A selection and prioritization of the potential bioterrorism agents were made, by the US Centers for Disease Control and Prevention (CDC), a couple of decades ago, which resulted in the Bioterrorism Agents/Diseases classification. This classification is based on Cold War-era military experiments and public health experience. The CDC list was restructured by the European Medicines Agency (EMA), which led to the Biologic and Chemical Threats list. Here, three different categories were created from a medical point of view, and they were backed up by treatment guidelines.

About this Study

The pathogens categorized in the highest risk category by either EMA or CDC were included in this study. The CDC category A comprised Yersinia pestis, Francisella tularensis, Bacillus anthracis, Clostridium botulinum toxin, and hemorrhagic fever viruses. Additionally, the EMA list includes Burkholderia mallei and Burkholderia pseudomallei, Brucella spp., and Coxiella burnetiid.

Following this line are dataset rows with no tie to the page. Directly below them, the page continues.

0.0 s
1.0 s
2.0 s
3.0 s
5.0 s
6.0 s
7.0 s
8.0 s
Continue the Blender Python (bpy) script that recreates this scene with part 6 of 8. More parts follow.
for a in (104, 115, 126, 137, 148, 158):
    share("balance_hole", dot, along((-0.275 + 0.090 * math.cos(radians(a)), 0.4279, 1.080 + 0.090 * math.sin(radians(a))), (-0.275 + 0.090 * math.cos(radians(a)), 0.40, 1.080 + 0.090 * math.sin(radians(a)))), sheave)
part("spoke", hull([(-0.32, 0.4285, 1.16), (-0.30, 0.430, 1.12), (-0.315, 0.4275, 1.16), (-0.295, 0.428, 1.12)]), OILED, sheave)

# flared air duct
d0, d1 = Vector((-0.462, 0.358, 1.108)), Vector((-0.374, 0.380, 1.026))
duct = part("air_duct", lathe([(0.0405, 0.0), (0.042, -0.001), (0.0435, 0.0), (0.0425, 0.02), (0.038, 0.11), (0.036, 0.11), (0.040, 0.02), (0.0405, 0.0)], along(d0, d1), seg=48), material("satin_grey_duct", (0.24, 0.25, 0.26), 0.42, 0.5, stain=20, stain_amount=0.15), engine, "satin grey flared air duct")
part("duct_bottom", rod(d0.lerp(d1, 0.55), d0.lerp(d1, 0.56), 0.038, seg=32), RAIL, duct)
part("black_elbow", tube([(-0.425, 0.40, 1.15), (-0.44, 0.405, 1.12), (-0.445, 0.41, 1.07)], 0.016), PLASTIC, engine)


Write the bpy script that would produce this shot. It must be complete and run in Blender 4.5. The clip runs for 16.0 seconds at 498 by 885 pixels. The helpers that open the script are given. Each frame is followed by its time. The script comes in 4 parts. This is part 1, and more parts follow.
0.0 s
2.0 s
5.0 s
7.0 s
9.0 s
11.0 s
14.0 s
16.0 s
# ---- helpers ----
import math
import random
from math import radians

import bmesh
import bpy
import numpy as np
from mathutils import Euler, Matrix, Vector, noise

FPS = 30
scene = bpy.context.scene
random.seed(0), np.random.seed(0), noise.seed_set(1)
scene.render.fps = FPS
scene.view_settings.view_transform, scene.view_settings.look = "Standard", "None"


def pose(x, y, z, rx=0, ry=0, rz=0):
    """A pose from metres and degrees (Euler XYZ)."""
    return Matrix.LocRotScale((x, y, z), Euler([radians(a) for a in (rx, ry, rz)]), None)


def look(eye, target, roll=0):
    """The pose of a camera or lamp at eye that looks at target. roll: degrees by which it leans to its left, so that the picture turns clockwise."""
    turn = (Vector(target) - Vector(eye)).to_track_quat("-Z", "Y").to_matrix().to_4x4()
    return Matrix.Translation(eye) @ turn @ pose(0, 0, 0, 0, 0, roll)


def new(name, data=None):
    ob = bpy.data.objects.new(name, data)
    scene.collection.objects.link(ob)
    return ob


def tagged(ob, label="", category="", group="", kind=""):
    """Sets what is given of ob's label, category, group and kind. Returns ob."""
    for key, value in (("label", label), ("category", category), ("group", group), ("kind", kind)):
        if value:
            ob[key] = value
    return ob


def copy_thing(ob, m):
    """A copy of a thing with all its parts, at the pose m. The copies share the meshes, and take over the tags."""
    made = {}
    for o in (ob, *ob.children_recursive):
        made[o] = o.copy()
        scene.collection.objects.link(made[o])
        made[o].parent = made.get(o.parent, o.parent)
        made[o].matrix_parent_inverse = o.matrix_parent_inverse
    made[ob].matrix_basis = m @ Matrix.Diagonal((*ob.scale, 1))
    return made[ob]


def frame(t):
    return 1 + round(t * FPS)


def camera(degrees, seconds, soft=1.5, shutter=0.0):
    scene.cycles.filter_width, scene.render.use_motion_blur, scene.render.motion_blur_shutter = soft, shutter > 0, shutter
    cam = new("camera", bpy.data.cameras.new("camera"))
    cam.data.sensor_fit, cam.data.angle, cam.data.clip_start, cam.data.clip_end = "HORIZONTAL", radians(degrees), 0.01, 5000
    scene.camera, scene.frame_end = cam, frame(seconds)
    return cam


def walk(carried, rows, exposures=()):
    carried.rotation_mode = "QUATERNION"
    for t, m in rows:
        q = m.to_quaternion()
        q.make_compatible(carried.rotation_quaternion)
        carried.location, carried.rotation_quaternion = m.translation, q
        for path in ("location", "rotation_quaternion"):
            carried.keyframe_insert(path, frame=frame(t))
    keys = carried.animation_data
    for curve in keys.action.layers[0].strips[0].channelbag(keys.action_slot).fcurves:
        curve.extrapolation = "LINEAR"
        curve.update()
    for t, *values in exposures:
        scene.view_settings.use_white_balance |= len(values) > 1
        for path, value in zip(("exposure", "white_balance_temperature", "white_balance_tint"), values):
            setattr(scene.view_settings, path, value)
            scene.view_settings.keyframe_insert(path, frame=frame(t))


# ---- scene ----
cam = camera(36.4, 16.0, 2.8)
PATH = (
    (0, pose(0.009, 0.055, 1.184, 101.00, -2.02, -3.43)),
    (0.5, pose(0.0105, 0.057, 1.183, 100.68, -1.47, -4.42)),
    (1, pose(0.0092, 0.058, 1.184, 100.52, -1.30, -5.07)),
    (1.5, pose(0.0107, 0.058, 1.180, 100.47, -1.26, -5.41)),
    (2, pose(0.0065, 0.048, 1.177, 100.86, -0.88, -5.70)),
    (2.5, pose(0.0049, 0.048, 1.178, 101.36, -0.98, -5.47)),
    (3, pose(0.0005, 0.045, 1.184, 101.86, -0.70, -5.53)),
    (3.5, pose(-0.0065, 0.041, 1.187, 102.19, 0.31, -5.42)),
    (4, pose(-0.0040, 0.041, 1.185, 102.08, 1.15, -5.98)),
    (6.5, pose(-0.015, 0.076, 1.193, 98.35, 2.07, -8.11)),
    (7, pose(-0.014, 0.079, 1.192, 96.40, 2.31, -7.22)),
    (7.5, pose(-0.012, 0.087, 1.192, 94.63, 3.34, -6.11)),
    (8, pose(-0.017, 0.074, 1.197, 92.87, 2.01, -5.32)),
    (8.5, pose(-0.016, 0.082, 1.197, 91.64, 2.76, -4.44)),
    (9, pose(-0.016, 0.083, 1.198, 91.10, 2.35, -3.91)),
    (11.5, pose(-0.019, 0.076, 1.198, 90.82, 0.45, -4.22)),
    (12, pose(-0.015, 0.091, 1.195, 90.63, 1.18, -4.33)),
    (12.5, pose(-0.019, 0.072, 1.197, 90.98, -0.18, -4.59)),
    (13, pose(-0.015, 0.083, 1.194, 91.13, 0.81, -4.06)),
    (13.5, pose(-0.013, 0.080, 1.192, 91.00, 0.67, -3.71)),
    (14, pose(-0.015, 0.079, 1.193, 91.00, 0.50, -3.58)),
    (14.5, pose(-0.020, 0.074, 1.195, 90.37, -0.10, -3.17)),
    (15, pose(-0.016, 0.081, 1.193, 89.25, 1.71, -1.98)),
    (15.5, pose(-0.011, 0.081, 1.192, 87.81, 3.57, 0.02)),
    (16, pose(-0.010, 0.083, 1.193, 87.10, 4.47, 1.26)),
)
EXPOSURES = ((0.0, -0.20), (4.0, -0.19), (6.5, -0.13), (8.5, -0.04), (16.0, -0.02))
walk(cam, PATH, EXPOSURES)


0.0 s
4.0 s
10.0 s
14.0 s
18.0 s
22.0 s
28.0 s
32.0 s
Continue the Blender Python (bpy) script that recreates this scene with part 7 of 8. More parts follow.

The observation period was from 2009 through 2019. In 2008 the Netherlands implemented the Public Health Act, because of which the start date was set at January 2009. December 2019 was set to be the end date to rule out confounding effects of the coronavirus disease 2019 (COVID-19) pandemic.

The average annual incidences per 10 million persons were calculated to aid in the international comparison. The average incidence per year was first calculated, followed by the average annual incidence.

Key Findings

C. burnetii, a zoonotic, gram-negative bacterium, was the most common pathogen found in the Netherlands. Its main reservoirs are goats, sheep, and other herbivores. Q fever is endemic to the Netherlands and is associated with intensive goat farming. The disease could be mild or severe, such as pneumonia or endocarditis. Its incidence was seen to reduce significantly after 2010, and Doxycycline was stated to be the first-choice treatment.

The incidence of B. anthracis ranged between 0 and 2 cases per year during 2009–2019. Brucellosis was seen to occur only as an imported disease (1‒9 cases per year). The average annual incidence of Brucella spp. was 2.5 cases/10 million persons.

No B. mallei were detected in patient samples or cultured isolates, and the disease it causes (Glanders) is not a notifiable disease in the Netherlands. Similarly, Melioidosis is also not notifiable in the Netherlands, and the incidence of B. pseudomallei was 1.1 cases/10 million persons. The incidence of C. botulinum ranged between 0 and 2 cases per year, equivalent to an average annual incidence of 0.2 cases/10 million persons. Further, for F. tularensis, the annual average incidence was 1.3 cases/10 million persons.

With regard to hemorrhagic fever viruses, one military peacekeeper from Nigeria who was diagnosed with Ebola was transferred to the Netherlands in 2014. Yellow fever was diagnosed in a woman returning from Suriname in 2017. Two further cases of yellow fever were imported to the Netherlands in 2018. Lassa fever was diagnosed in 2 physicians from Sierra Leone in 2019, one of whom died. Overall, concerning hemorrhagic fever viruses, the average annual incidence was 0.3 cases/10 million persons.

Conclusion

Despite the low probability of a biological agent attack, it is crucial to maintain preparedness. The incident in Cologne in 2018 demonstrated the continual interest in the use of biological agents by terrorists. Medical microbiology laboratories and hospitals should have up-to-date protocols to respond to biothreat agents.